Las explicaciones al fenómeno de la violencia que reproducen el progresismo y el Ministerio de Mujeres, Género y Diversidad, dejan mucho que desear. Es el reduccionismo sociocultural el que instiga a rechazar la combinación de factores que ocasionan la violencia, la violencia como una consecuencia de condiciones pretéritas, algo fundamental para analizarla desde diversos planos que se complementen. El problema es que el propio progresismo se encuentra absolutamente negado a dar lugar a dicha complementariedad, porque prefiere continuar buscando (y a veces, encontrándolo) el caso para fogonear sobre él, con la función de adaptar la realidad a lo que dicen sus hipótesis (largamente refutadas desde hace más de veinte años), cuando tanto los procesos de investigación como el periodismo honesto deberían operar exactamente al revés.

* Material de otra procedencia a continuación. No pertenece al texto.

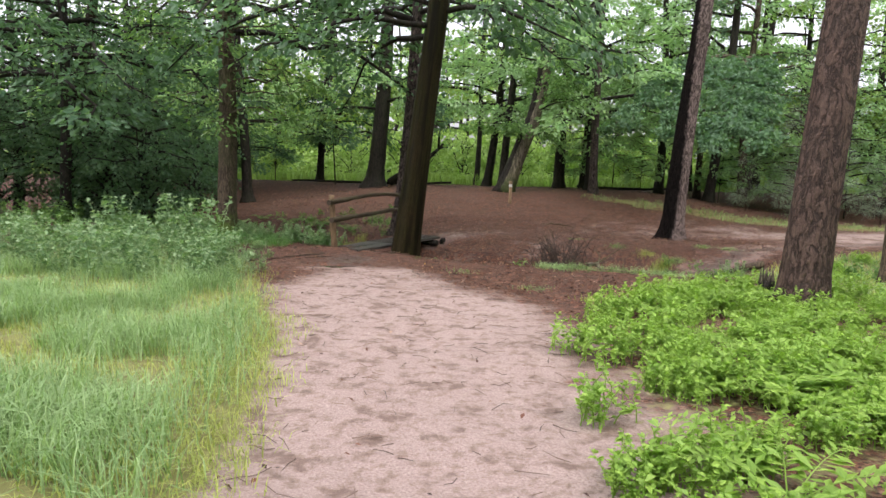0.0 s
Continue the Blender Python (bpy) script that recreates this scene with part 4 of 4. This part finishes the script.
grass_stuff("verge_grass", "bright wet grass on the verge of the trail", 60000, (4.8, 22.0, 6.5, 20.0), lambda x, y: grass(x, y) * (x > 4.8) * (y > 9) * np.clip(1.5 - 0.06 * x, 0.3, 1) * (0.25 + patchy(x, y, 0.9, 4)), 0.13, 0.014, GRASS, 403, 1.0)
grass_stuff("verge_dry_grass", "yellow-green grass mixed into the verge of the trail", 60000, (4.8, 20.0, 8.5, 19.0), lambda x, y: grass(x, y) * (x > 4.8) * np.clip(1.5 - 0.06 * x, 0.3, 1) * patchy(x, y, 0.7, 14), 0.12, 0.013, GRASS_DRY, 409, 1.0)
grass_stuff("band_grass", "strip of green grass along the wood's edge", 26000, (4.5, 20.0, 20.5, 26.0), lambda x, y: grass(x, y) * (y > 20.5) * (patchy(x, y, 0.9, 8) > 0.4) * patchy(x, y, 2.5, 9) * 1.5, 0.14, 0.012, GRASS, 404, 1.0)
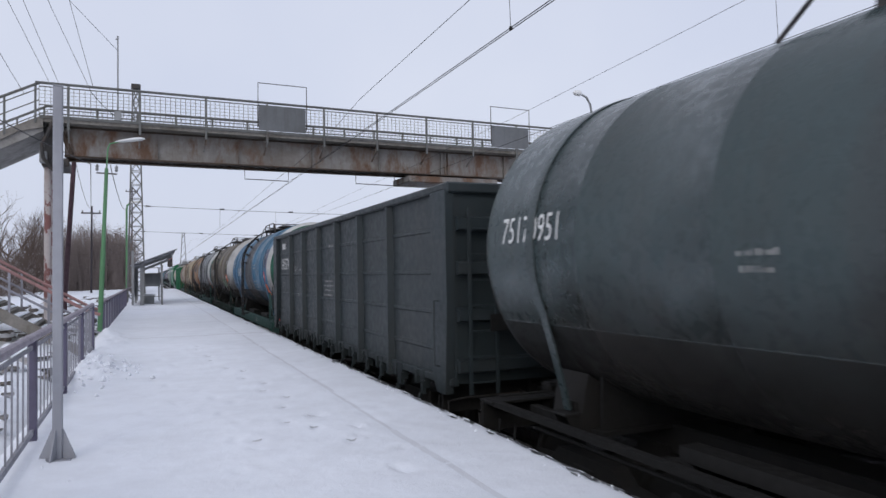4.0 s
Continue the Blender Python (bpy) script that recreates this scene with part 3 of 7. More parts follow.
def lamp_post():
    p = thing("street_lamp", "green steel platform lamp post with crossarm and white lamp head", "street lamp", m=pose(-1.32, 20.5, 0, 0, 2.2, 0))
    part("lower_tube", Shape().lathe([(-0.6, 0.062), (2.2, 0.062), (2.3, 0.052), (4.45, 0.046)], 16, "z", close=True), M["green_pole"], p)
    part("upper_tube", Shape().tube([(0.0, 0, 4.4), (0.01, 0, 5.0), (0.06, 0, 5.13), (0.26, 0, 5.2)], 0.02, 8), M["green_pole"], p)
    part("crossarm", Shape().box(-0.24, 0.26, -0.02, 0.02, 4.30, 4.335), M["mast"], p)
    for x in (-0.23, 0.24):
        part("insulator", Shape().lathe([(4.37, 0.02), (4.42, 0.045), (4.46, 0.03), (4.49, 0.045), (4.55, 0.02)], 12, "z", (x, 0, 0), close=True), M["galv"], p)
    head = Shape()
    prof = [(0.0, 0.03), (0.1, 0.06), (0.3, 0.095), (0.5, 0.11), (0.66, 0.09), (0.74, 0.03)]
    for k, (u, w) in enumerate(prof):
        for a in range(12):
            ang = 2 * math.pi * a / 12
            head.v.append((0.18 + u, math.cos(ang) * w, 5.19 + u * 0.20 + math.sin(ang) * w * (0.65 if math.sin(ang) > 0 else 0.35)))
    for k in range(len(prof) - 1):
        for a in range(12):
            head.f.append((k * 12 + a, k * 12 + (a + 1) % 12, (k + 1) * 12 + (a + 1) % 12, (k + 1) * 12 + a))
    head.f += [tuple(range(12)), tuple(60 + a for a in range(12))]
    part("lamp_head", head, M["lamp_white"], p, "white lamp housing")


def lattice(name, x, y, z0, z1, w0, w1, label):
    p = thing(name, label, "mast", m=pose(x, y, 0))
    n = 17
    for sx in (-1, 1):
        for sy in (-1, 1):
            part("leg", Shape().bar((sx * w0 / 2, sy * w0 / 2, z0), (sx * w1 / 2, sy * w1 / 2, z1), 0.09), M["mast"], p)
    for k in range(n):
        za, zb = z0 + (z1 - z0) * k / n, z0 + (z1 - z0) * (k + 1) / n
        wa, wb = w0 + (w1 - w0) * k / n, w0 + (w1 - w0) * (k + 1) / n
        for sy in (-1, 1):
            for u, v in (((-wa / 2, sy * wa / 2, za), (wb / 2, sy * wb / 2, zb)), ((wa / 2, sy * wa / 2, za), (-wb / 2, sy * wb / 2, zb)), ((sy * wa / 2, -wa / 2, za), (sy * wb / 2, wb / 2, zb)), ((-wa / 2, sy * wa / 2, za), (wa / 2, sy * wa / 2, za))):
                part("brace", Shape().bar(u, v, 0.04), M["mast"], p)
    return p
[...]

Desde nuestro lugar, somos conscientes de los regueros de tinta que han corrido desde marcos teóricos que se acercan o se pelean entre ellos para una operación tan desafiante como el análisis de la violencia. Pero no podemos admitir que desde un Ministerio se aplique, en primer lugar, una metodología similar a lo que reproducen medios masivos de comunicación, sólo que con los términos trocados, y en segundo lugar, se propongan soluciones tan fáciles haciendo recaer culpas y responsabilidades en los depositarios de una supuesta “esencia” de lo violento. Sostenemos que analizar la violencia en estos términos es casi irrisorio, e incluso peligroso, si la pensamos como creemos que debería pensarse, como una consecuencia operatoria y directa de condicionantes previos, condicionantes de carácter biológico, social, psicológico, cultural, económico y político. Y, sobremanera, que los esquemas explicativos deben atenerse exclusivamente a la contrastación con la realidad empírica concreta. Toda solución que pretenda estigmatizar a individuos o grupos por “portar” ciertos rasgos asociados a la “opresión”, no puede hacer más que contribuir a la desarticulación del tejido social.